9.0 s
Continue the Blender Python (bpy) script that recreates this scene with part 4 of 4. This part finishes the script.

...

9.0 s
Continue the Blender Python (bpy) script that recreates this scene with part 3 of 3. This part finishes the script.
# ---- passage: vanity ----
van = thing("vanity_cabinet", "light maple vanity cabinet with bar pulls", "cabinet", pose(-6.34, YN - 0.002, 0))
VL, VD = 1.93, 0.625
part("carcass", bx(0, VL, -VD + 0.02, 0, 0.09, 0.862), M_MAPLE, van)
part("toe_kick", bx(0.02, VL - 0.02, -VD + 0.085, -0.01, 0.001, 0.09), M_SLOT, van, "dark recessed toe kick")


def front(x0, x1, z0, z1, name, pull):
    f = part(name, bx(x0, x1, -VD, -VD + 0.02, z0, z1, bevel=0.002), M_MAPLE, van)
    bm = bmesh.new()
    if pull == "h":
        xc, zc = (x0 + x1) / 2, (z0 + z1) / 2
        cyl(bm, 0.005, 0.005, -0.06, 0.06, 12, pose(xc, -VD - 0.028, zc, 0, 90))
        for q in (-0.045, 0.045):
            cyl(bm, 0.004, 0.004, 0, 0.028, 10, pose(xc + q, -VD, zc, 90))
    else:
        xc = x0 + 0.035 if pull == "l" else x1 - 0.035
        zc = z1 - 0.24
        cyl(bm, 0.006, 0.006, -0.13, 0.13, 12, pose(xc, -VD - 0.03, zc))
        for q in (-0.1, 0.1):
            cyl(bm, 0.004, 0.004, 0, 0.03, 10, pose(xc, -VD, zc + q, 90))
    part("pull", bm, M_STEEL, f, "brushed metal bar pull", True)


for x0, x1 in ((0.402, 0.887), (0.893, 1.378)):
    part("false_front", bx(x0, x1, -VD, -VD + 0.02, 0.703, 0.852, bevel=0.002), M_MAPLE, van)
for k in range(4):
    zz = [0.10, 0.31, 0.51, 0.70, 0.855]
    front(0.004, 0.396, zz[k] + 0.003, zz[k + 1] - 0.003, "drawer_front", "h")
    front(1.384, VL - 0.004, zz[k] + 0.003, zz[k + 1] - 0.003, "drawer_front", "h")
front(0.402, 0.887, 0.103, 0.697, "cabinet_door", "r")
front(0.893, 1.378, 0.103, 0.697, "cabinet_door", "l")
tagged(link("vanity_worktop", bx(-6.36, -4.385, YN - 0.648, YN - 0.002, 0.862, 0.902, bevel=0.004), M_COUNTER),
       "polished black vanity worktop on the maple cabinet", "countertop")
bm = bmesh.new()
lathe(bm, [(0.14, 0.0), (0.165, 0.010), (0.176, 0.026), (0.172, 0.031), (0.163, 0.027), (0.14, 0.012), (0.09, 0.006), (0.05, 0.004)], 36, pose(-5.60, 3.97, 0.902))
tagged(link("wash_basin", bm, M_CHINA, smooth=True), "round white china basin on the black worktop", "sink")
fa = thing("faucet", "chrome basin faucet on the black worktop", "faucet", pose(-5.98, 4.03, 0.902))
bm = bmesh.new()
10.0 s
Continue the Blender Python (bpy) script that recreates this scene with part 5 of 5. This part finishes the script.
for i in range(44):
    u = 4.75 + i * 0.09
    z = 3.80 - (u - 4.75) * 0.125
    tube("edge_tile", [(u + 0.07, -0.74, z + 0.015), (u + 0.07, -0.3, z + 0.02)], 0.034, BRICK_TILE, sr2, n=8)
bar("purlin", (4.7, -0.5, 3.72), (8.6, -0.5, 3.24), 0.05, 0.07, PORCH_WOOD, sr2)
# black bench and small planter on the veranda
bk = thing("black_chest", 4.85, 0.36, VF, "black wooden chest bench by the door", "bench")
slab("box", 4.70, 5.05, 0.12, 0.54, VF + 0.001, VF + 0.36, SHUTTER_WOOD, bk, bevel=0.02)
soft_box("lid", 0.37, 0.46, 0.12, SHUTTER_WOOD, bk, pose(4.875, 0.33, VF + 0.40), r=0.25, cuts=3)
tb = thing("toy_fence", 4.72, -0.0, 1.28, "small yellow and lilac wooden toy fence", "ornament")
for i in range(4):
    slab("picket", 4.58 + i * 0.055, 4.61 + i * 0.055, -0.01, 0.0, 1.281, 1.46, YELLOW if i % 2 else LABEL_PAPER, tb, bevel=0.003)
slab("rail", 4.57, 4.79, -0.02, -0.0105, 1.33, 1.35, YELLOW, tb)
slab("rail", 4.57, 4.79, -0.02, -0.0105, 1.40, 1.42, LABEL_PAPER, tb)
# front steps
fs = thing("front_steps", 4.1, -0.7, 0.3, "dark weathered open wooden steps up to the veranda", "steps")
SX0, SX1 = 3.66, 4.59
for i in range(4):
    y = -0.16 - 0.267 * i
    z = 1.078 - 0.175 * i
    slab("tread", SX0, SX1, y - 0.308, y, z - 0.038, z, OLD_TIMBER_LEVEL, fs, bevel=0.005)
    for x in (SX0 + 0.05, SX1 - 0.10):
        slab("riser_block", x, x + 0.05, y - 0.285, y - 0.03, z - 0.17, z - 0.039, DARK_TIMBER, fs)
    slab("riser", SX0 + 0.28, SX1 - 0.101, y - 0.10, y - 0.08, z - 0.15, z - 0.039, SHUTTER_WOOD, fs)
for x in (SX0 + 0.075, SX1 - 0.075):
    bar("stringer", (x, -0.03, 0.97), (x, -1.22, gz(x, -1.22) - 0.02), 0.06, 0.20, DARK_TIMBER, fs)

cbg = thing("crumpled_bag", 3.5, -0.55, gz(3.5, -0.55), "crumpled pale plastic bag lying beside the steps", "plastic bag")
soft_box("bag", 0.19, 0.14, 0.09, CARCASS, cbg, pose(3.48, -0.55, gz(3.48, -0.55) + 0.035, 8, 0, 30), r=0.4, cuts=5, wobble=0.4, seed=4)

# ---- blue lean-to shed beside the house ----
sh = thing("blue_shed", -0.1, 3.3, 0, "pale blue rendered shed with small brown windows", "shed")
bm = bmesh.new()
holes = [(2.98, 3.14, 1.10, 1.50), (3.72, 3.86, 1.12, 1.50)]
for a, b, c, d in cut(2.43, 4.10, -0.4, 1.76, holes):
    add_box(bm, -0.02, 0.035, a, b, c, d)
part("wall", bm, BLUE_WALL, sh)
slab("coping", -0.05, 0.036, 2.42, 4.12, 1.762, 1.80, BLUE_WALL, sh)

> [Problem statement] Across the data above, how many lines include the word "This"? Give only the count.

> [Answer to the exercise] 3